Similarly, of the order of 50,000 managed pension policies were possibly mis-sold and a provision has been set aside which, combined with the above GAR rectification, makes a total provision of 440 million. Yet the FSA condones the Society's inaction and has granted a waiver allowing the Society until the end of 2004 to redress these cases. Very, very few have received compensation. WHY?

The Society's new interim accounts are obfuscated, again. The headline claim of "cautious optimism" is grossly misleading, particularly to the unfortunate locked-in annuitants who now represent half of the W P fund. Nowhere in the 17 page report are the owners of the mutual informed of the three prime numbers: The value of the W P fund, the total of provisions (believed to be 11.6bn and 846 million) and the percentage return on the W P fund during the first half of 2003.

The Society only achieves ANY excess of net assets over RMM by 'smoke and mirrors'. 334m of the 346m subordinated debt is shown as an asset, with no balancing item of debt, yet tthis loan is repayable in 2007. Further, the accounts incorporate into assets fully 150 million of future profits. This, in a closed fund in run-off, with just 4% in equities! Effectively, all incomes from gilts and bonds, which are exposed to the risk of interest rate rises, are earmarked to service the 3.5% GIR commitment on 80% of the WP fund.
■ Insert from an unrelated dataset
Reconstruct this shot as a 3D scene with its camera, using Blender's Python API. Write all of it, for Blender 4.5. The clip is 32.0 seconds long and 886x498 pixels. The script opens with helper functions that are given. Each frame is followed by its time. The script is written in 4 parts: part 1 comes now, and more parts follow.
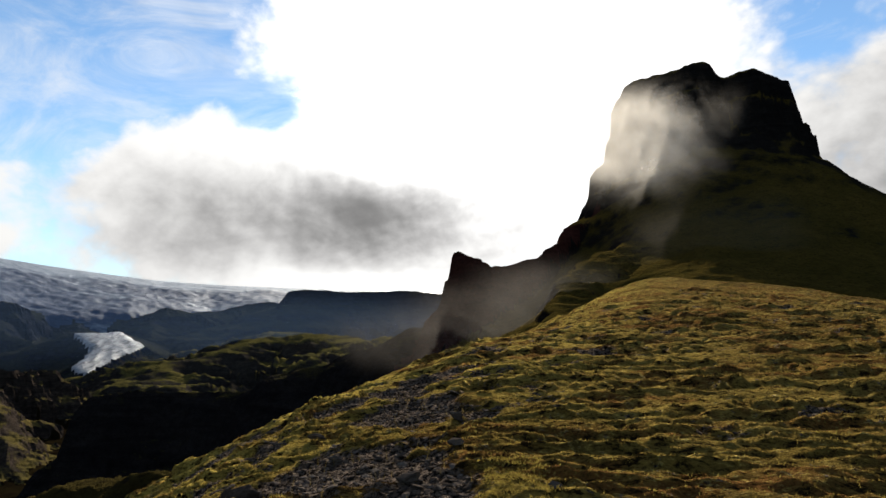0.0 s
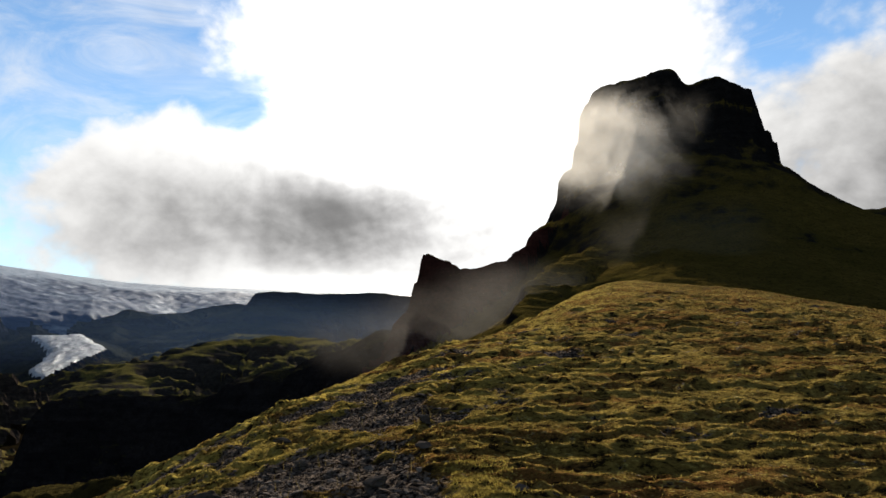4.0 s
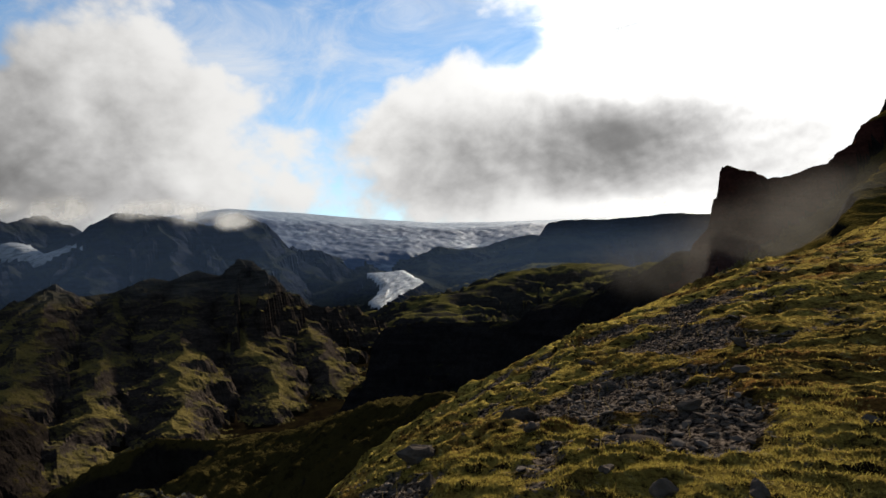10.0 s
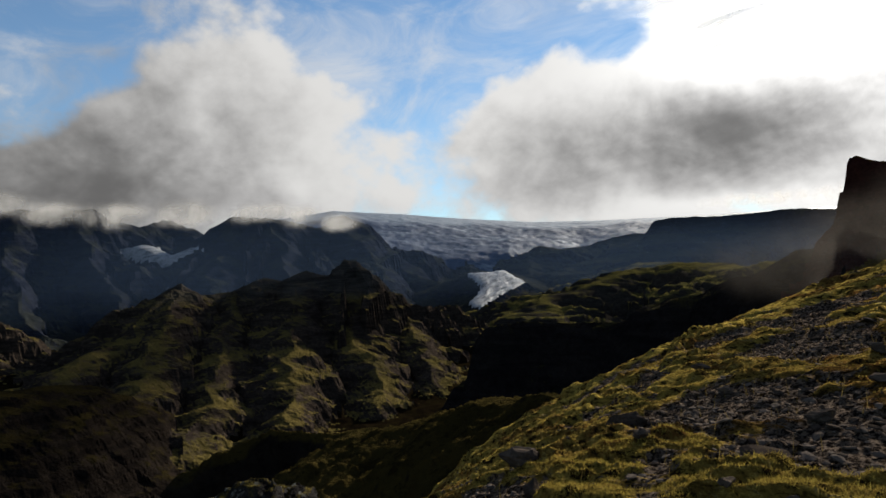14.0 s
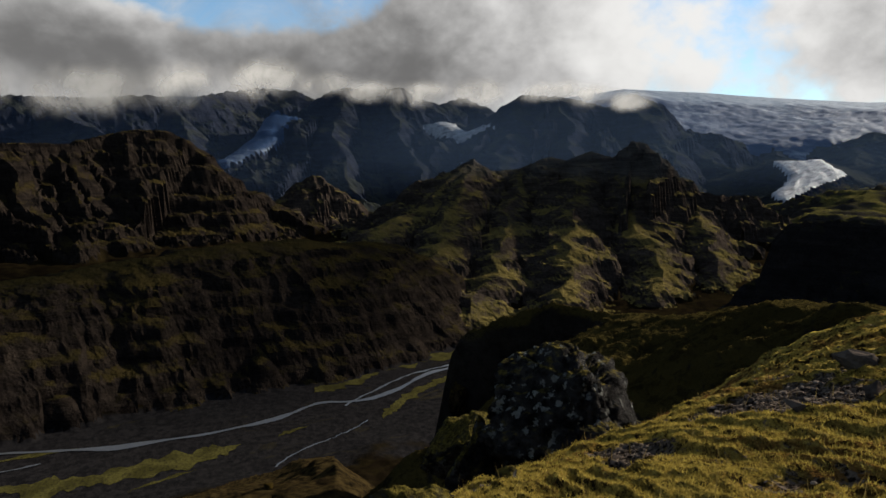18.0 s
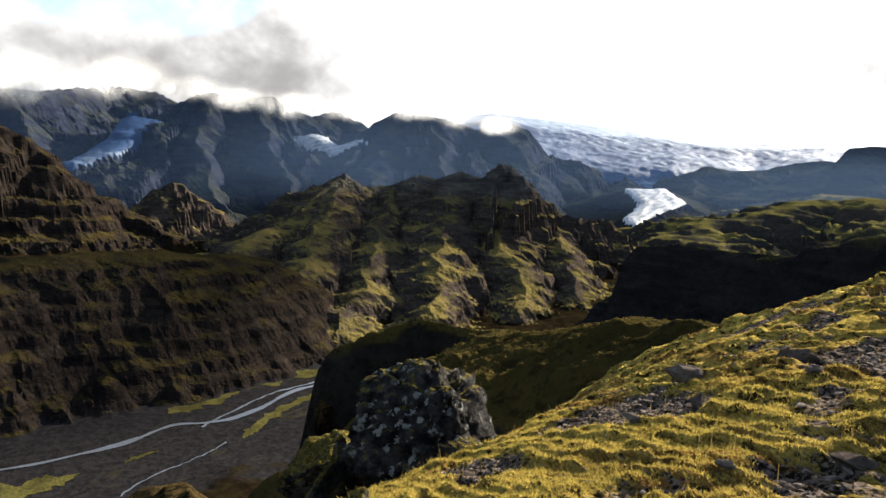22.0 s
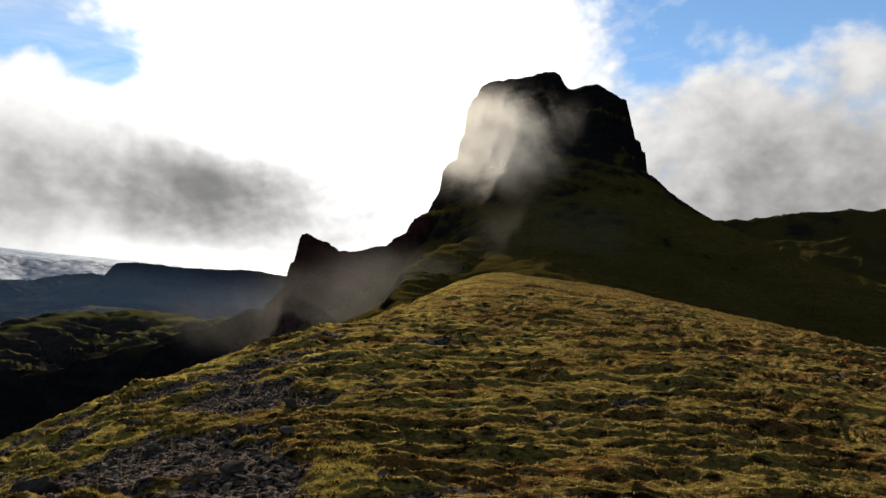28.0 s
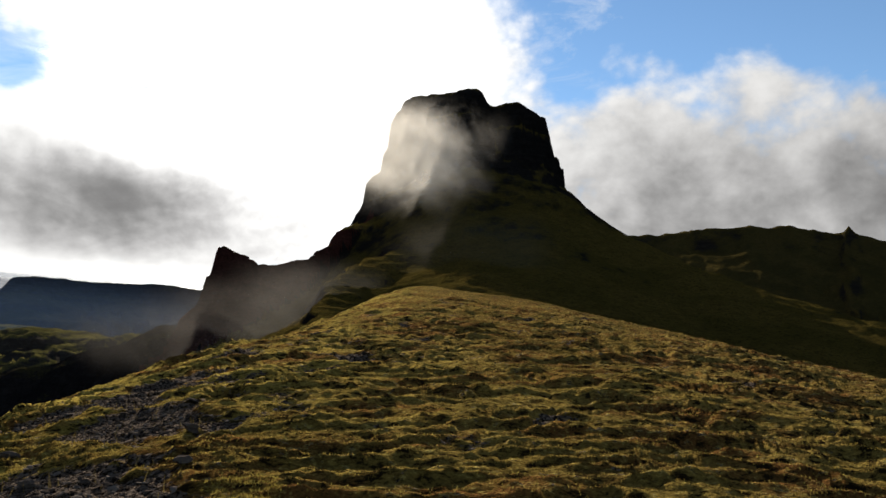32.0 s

The report admits that Equitable WILL possibly breach technical solvency again, yet it intimates - presumably with FSA consent - that the FSA will again grant a waiver. WHY?

Also of concern is the constant stream of complaints EMAG receives on a subject that has been raised before by EMAG's chairman, Alex Henney (Nov 12th, 2002). You were indifferent then but he took his case to the FOS, which resulted in a satisfactory outcome with the Society providing a full explanation of the basis of calculations. The Society should, of course, provide the basis of its calculation of revised with profits annuities and of transfer values elsewhere, but Equitable continues to refuse all such requests.

Here is a verbatim quote from a very recent letter from the Society:

"'I am sorry that we are not in a position to provide individually worked calculations for policyholders. The Society uses an automated system to calculate values by computer program. Whilst this provides an accurate and efficient method of calculating values, it is not designed to produce worked calculations in written form. Developing a computer system to do that or, alternately, reproducing the calculations manually, would be expensive and make significant demands on the Society's resources.

May we remind you, from the FSA's own website:

"Under the FSA's rules, firms have a duty to treat their customers fairly and the FSA has powers to intervene if it believes that that duty is not being met. The FSA monitors Equitable Life with the aim of ensuring that it complies with the FSA rules."

On behalf of policyholders, we ask the FSA to stop 'sitting on its hands' and immediately intervene to compel the Society to make FAST progress with ALL its outstanding compensation schemes. It appears that the FSA is party to an alliance with ELAS to maximise retention of funds set aside for compensation.

Yours sincerely,

Paul Braithwaite
General secretary, EMAG
Cc Dr Vincent Cable
EMAG website

Appendix to letter from EMAG to John Tiner 14th Nov, 2003:
Extract from Hansard. Debate on Equitable in Westminster Hall 4th November, 2003

Vincent Cable:

It (the FSA) appears to be acting as a kind of shadow director: it has regulatory responsibility for the rump company and things are happening that are of great concern to policyholders and to our constituents. As I understand the present position, there is an assumption-indeed, an agreement-that something in the order of 900 million will be paid out in compensation to various aggrieved groups, including several thousand people who were mis-sold managed pensions, many of whom were effectively cheated out of their GAR policies. There is an understanding that they will be compensated, but they have not been paid yet; the potential beneficiaries do not expect to be paid at least until the end of next year. What is the FSA's role in all that? Is it encouraging Equitable Life to achieve a prompt settlement? Is it doing nothing? How does it define its current responsibilities?

...I believe that the FSA is turning a blind eye to what is happening and leaving Equitable Life to make the decisions itself, even though there is a public policy interest involved.